#### [What is asked]
Take the data below and copy exactly the lines starting at the one with "for t, *values" and finishing at the one with "scene.view_settings.keyframe_insert(path, frame=frame(t))", both included.
------ Dataset section ------
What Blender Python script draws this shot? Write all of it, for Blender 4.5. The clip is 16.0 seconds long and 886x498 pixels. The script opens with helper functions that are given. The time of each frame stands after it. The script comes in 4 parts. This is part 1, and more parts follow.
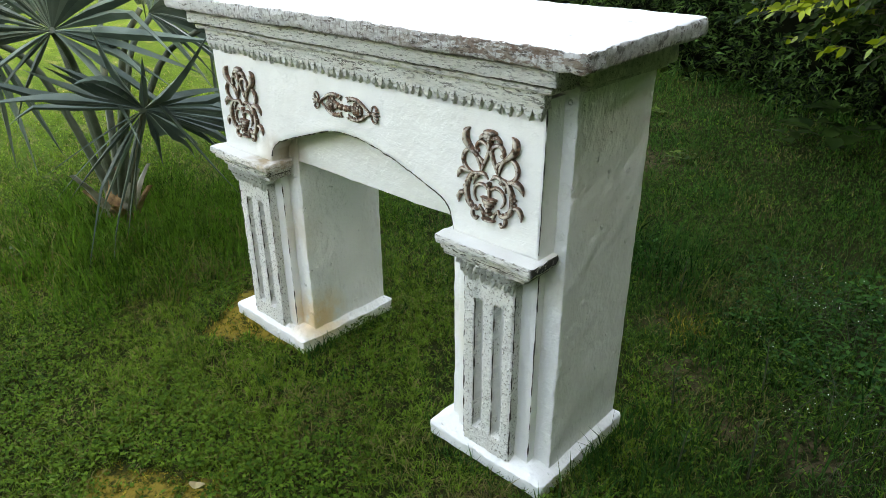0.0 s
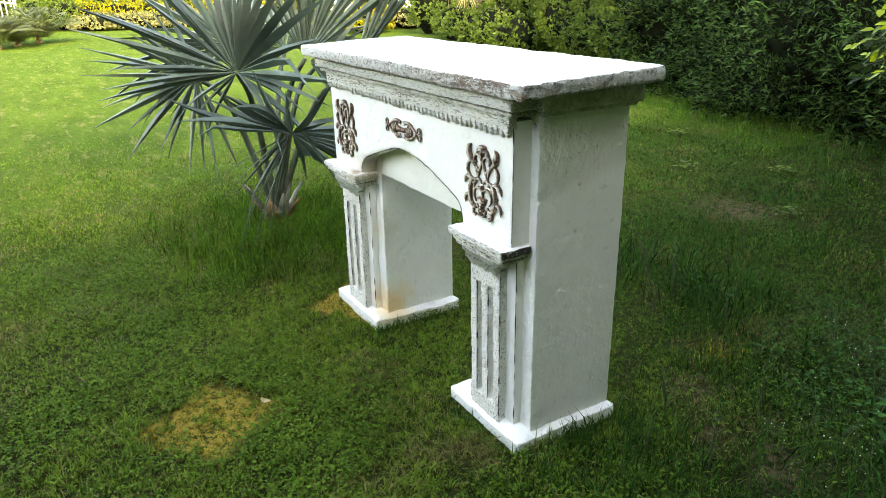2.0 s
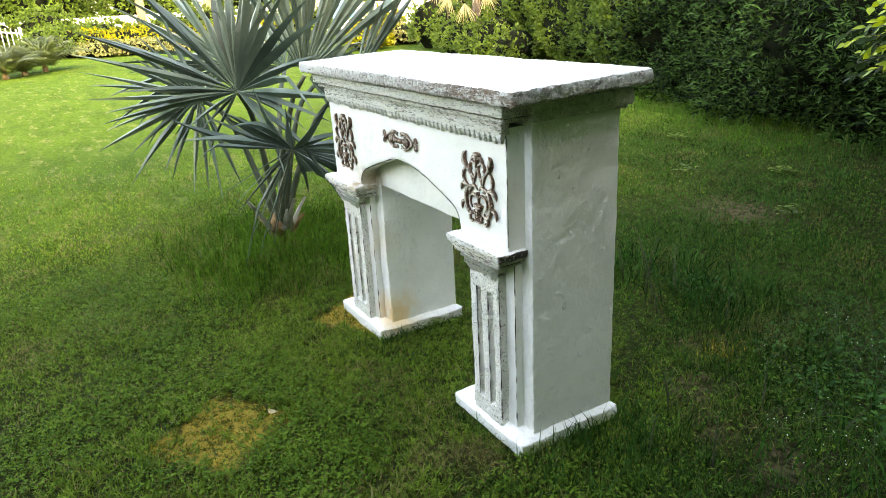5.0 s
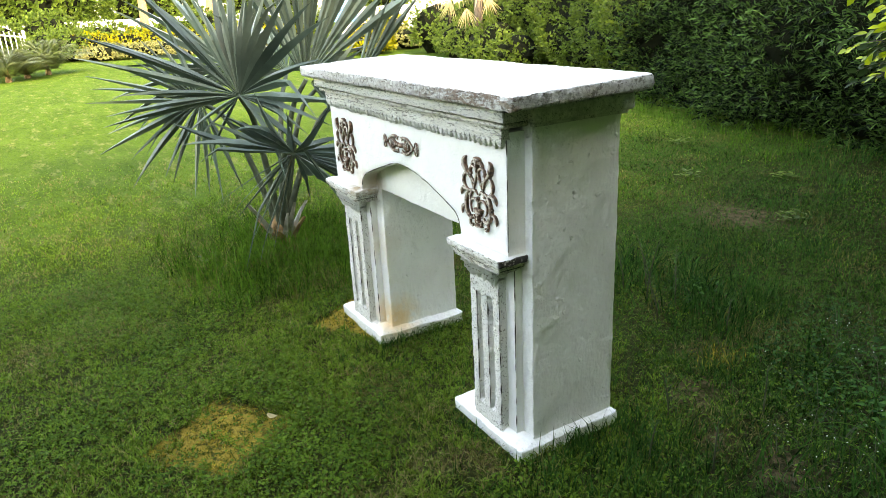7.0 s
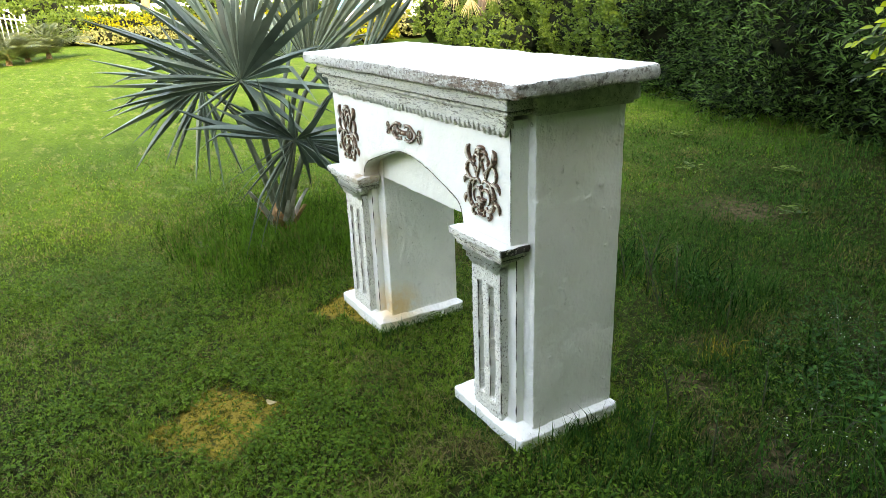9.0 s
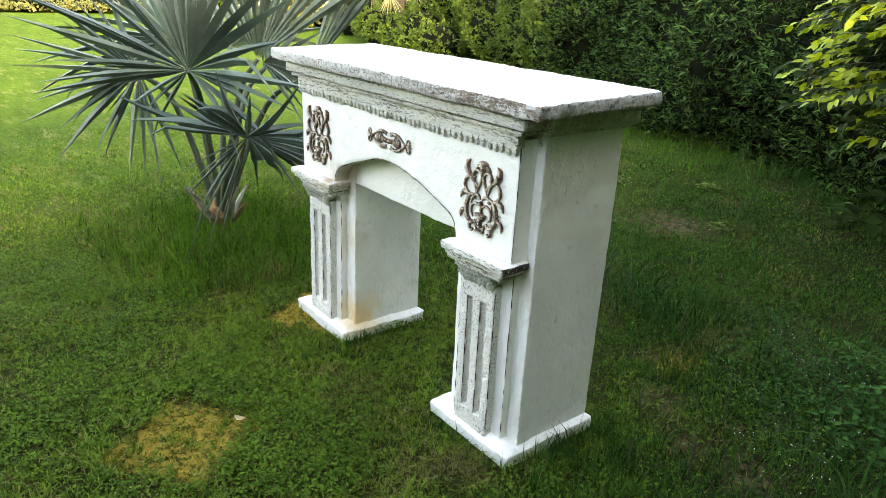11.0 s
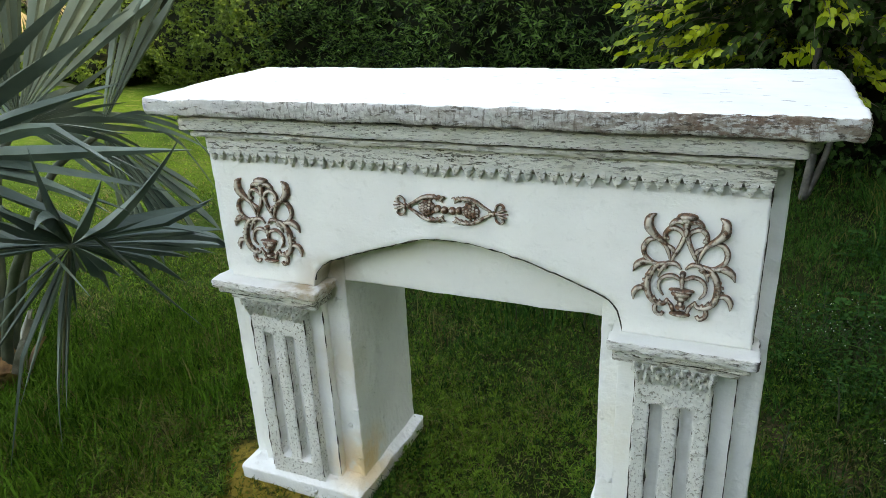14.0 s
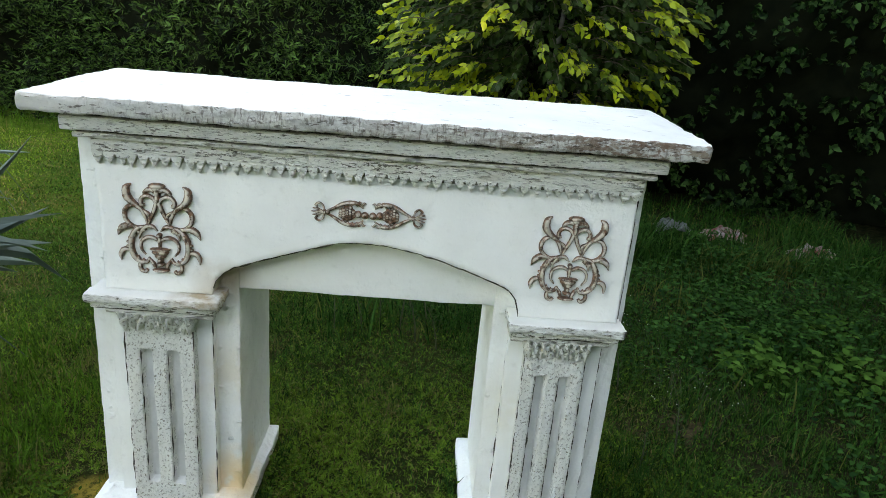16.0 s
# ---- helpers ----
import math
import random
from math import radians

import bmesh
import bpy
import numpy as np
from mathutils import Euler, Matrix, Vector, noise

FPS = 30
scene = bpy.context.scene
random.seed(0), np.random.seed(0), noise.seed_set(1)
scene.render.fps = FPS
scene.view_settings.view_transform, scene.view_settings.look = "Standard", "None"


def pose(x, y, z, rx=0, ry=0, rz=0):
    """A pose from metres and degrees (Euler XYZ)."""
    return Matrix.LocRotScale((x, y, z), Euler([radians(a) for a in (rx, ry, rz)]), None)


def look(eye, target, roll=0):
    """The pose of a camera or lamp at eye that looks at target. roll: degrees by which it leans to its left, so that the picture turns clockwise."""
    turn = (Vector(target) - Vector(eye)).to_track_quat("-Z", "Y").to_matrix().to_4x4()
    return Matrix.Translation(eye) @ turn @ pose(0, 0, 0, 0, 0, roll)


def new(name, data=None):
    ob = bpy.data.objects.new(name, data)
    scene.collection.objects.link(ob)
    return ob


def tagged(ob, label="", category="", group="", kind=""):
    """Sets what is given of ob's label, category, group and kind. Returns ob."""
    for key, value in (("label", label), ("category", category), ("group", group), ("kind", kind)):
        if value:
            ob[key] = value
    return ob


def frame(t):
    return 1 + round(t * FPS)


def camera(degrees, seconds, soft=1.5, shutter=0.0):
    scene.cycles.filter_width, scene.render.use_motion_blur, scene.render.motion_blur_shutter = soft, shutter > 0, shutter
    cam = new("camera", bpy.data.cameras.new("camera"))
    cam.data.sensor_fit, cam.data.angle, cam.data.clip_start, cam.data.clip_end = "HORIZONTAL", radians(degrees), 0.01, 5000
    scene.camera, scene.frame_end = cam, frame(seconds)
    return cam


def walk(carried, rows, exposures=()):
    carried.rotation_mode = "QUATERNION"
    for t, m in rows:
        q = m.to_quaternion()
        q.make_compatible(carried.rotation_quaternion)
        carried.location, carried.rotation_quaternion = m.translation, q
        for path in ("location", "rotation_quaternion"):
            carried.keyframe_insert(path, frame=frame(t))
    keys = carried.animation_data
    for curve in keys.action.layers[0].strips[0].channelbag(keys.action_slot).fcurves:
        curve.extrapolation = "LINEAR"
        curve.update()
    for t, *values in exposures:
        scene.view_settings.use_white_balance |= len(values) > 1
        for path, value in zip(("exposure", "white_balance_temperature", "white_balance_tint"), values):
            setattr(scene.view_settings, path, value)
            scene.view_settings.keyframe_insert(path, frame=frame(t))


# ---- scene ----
cam = camera(65.5, 16.0, 0.8)
PATH = [
    (0, (1.543, -1.188, 1.461), (0.299, 0.109, 0.582), -0.3),
    (0.2, (1.622, -1.195, 1.443), (0.295, 0.056, 0.624), -0.1),
    (0.5, (1.761, -1.273, 1.454), (0.408, -0.011, 0.695), 1.2),
    (0.7, (1.849, -1.265, 1.464), (0.464, -0.040, 0.705), -0.3),
    (1, (1.982, -1.252, 1.469), (0.494, -0.097, 0.797), -0.6),
    (1.2, (2.076, -1.225, 1.477), (0.531, -0.130, 0.833), 0.1),
    (1.5, (2.195, -1.190, 1.475), (0.639, -0.160, 0.756), 1.5),
    (2, (2.295, -1.133, 1.478), (0.676, -0.209, 0.754), -1.1),
    (2.5, (2.318, -1.146, 1.475), (0.689, -0.233, 0.760), -2.1),
    (3, (2.313, -1.141, 1.477), (0.682, -0.237, 0.755), -2.4),
    (3.5, (2.329, -1.137, 1.480), (0.685, -0.235, 0.784), -2.2),
    (4, (2.346, -1.131, 1.473), (0.699, -0.231, 0.783), -2.9),
    (6.5, (2.348, -1.125, 1.468), (0.708, -0.205, 0.787), -3.1),
    (7, (2.347, -1.122, 1.469), (0.699, -0.211, 0.794), -3.0),
    (7.5, (2.346, -1.121, 1.469), (0.694, -0.223, 0.790), -3.1),
    (8, (2.341, -1.117, 1.463), (0.688, -0.223, 0.778), -2.9),
    (8.5, (2.339, -1.124, 1.462), (0.685, -0.228, 0.784), -2.8),
    (9, (2.337, -1.126, 1.460), (0.697, -0.219, 0.759), -2.2),
    (9.2, (2.331, -1.128, 1.456), (0.700, -0.200, 0.763), -1.6),
    (11.3, (2.012, -1.368, 1.506), (0.558, -0.179, 0.817), 2.4),
    (11.5, (1.924, -1.344, 1.481), (0.477, -0.134, 0.816), 1.1),
    (12, (1.676, -1.276, 1.470), (0.354, 0.046, 0.759), -0.6),
    (12.2, (1.600, -1.276, 1.479), (0.299, 0.058, 0.757), 0.9),
    (12.5, (1.461, -1.318, 1.444), (0.300, 0.137, 0.714), 4.1),
    (12.8, (1.289, -1.397, 1.486), (0.325, 0.148, 0.661), 2.0),
    (13, (1.212, -1.460, 1.488), (0.278, 0.090, 0.636), 0.4),
    (13.2, (1.130, -1.457, 1.486), (0.203, 0.086, 0.617), 2.6),
    (13.5, (0.960, -1.465, 1.458), (0.010, 0.090, 0.635), 0.2),
    (13.8, (0.768, -1.406, 1.435), (-0.196, 0.186, 0.704), -4.2),
    (14, (0.653, -1.398, 1.467), (-0.135, 0.293, 0.745), -2.7),
    (14.2, (0.602, -1.401, 1.458), (-0.071, 0.349, 0.762), -1.1),
    (14.5, (0.515, -1.400, 1.463), (0.083, 0.427, 0.773), 0.2),
    (15, (0.296, -1.472, 1.501), (0.057, 0.384, 0.797), -0.6),
    (15.5, (0.181, -1.551, 1.474), (0.095, 0.299, 0.719), 4.1),
    (16, (0.188, -1.680, 1.470), (0.218, 0.213, 0.823), 4.8),
]
EXPOSURES = [(0.0, 3.40, 10500, 14), (1.0, 3.52, 10500, 14), (2.0, 3.75, 10500, 14), (9.2, 3.77, 10500, 14), (11.5, 3.70, 10500, 14), (12.0, 3.54, 10500, 14), (13.5, 3.26, 10300, 12), (13.9, 3.06, 10300, 12), (14.2, 3.00, 10300, 12), (15.0, 2.98, 10300, 12), (15.5, 2.96, 10300, 12), (16.0, 3.00, 10300, 12)]
SKY, SUN = 0.15, 0.85
walk(cam, [(t, look(eye, target, roll)) for t, eye, target, roll in PATH], EXPOSURES)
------
#### [Reply to the task]
    for t, *values in exposures:
        scene.view_settings.use_white_balance |= len(values) > 1
        for path, value in zip(("exposure", "white_balance_temperature", "white_balance_tint"), values):
            setattr(scene.view_settings, path, value)
            scene.view_settings.keyframe_insert(path, frame=frame(t))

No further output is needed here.